Verizon and Honda test edge-based 5G-V2X on US test track for ‘collision-free society’
Verizon and Honda are testing how new edge-based 5G could ensure reliable connectivity between road infrastructure, vehicles, and pedestrians. The pair are working at the University of Michigan’s Mcity, a test bed for connected and autonomous vehicles, on the project, with a view to “reducing collisions and saving lives”.
US operator Verizon is providing the 5G connectivity and mobile edge computing (MEC) into the bargain, as well as its “hyper-precise location’ services”; Japanese car maker Honda is providing the automotive safety platform, in the form of its SAFE SWARM platform, which uses cellular vehicle-to-everything (C-V2X) to share data about the location and speed of traffic, as well as other vehicle sensor data.
The initial tests will use the platform to issue road-alerts, initially, about emergency vehicles, pedestrian crossings and “red light runners”. Honda has a vision for a “collision-free society”, according to a press statement. The project seeks to reduce the need for AI on vehicles, by bringing the compute functions to the mobile edge, and into the vicinity of road users, to lower transmission latencies and increase bandwidth “when seconds matter most”.
Specifically, Honda and Verizon explored three safety scenarios: a pedestrian scenario, where smart cameras detect a pedestrian at a blind road intersection, and issue a “visual warning message” to approaching drivers “of the potential danger”; an emergency vehicle scenario, where, again, a safety message is issued to a driver whose in-car audio has drowned-out the siren from an approaching blue-light vehicle; ; and a red-light runner scenario, where the warning is issued to nearby road traffic when a vehicle fails to stop at a red light
A statement from the companies said: “Each research scenario demonstrates the potential of 5G and MEC to communicate urgent safety messages between vehicles and infrastructure, reducing the need for complex computing onboard each connected vehicle. In the future, this connected vehicle technology could help ensure that autonomous vehicles will be able to communicate seamlessly.”
Ehsan Moradi Pari, research group lead in Honda’s advanced technology research division, said: “[This] is an important step in our multi-year effort to develop connected vehicle safety technology to realize our vision for a collision-free society. While the research is preliminary and not intended as a product feature at this time, 5G-enabled vehicle communication and MEC have the potential to advance safety for everyone sharing the road.”

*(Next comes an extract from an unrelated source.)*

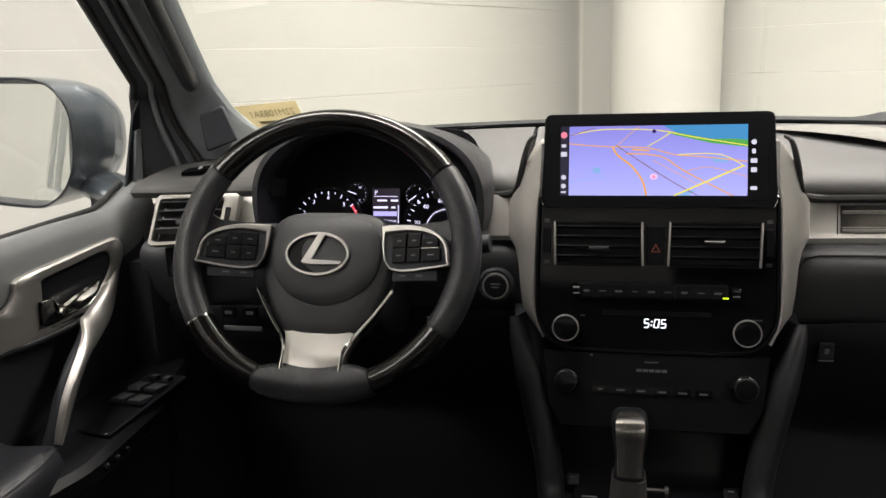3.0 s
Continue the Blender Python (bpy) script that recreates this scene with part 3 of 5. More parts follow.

Sanyogita Shamsunder, vice president of technology development at Verizon, said: “The ability to move computing power to the edge of [the] 5G network is an essential building block for autonomous and connected vehicles, helping cars to communicate with each other in near real-time and with sensors and cameras installed in streets and traffic lights.”
Separately, on the private networking and industrial IoT front, Verizon has been busy.
The firm said this week its business division has struck a deal with AWS in the US to deliver private 5G networks for enterprises. Verizon and AWS launched MEC services in Boston and the Bay Area in August 2020. By moving AWS compute and storage services to the edge of Verizon’s 5G network, the companies said, innovators can develop applications with ultra-low latencies that will support next generation use cases ranging from self-driving cars to autonomous industrial equipment.
The pair has made 5G-based edge computing available via Wavelength Zones in 10 cities in the US. The new managed private MEC solution can support additional applications in the industrial space such as autonomous mobile robots (AMRs), predictive maintenance, quality assurance and near real-time monitoring and hazard alerts, they said.
Corning is the first enterprise to test out the private MEC solution. The company will use the private MEC solution to support autonomous mobile robots to “demonstrate how manufacturers can increase efficiency.”
Outside of the US, Verizon’s business division has picked up work with the Port of Southampton in the UK. The deal, with Associated British Ports in the UK, is its first European private 5G contract. Nokia is providing the networking infrastructure, as part of the deal it struck with Verizon in October to supply enterprises with private 5G in Europe and Asia Pacific. ABP has a shared access licence from Ofcom for band n77 at 3300–3800 MHz. Verizon Business said the deployment will be a “completely dedicated edge compute infrastructure”.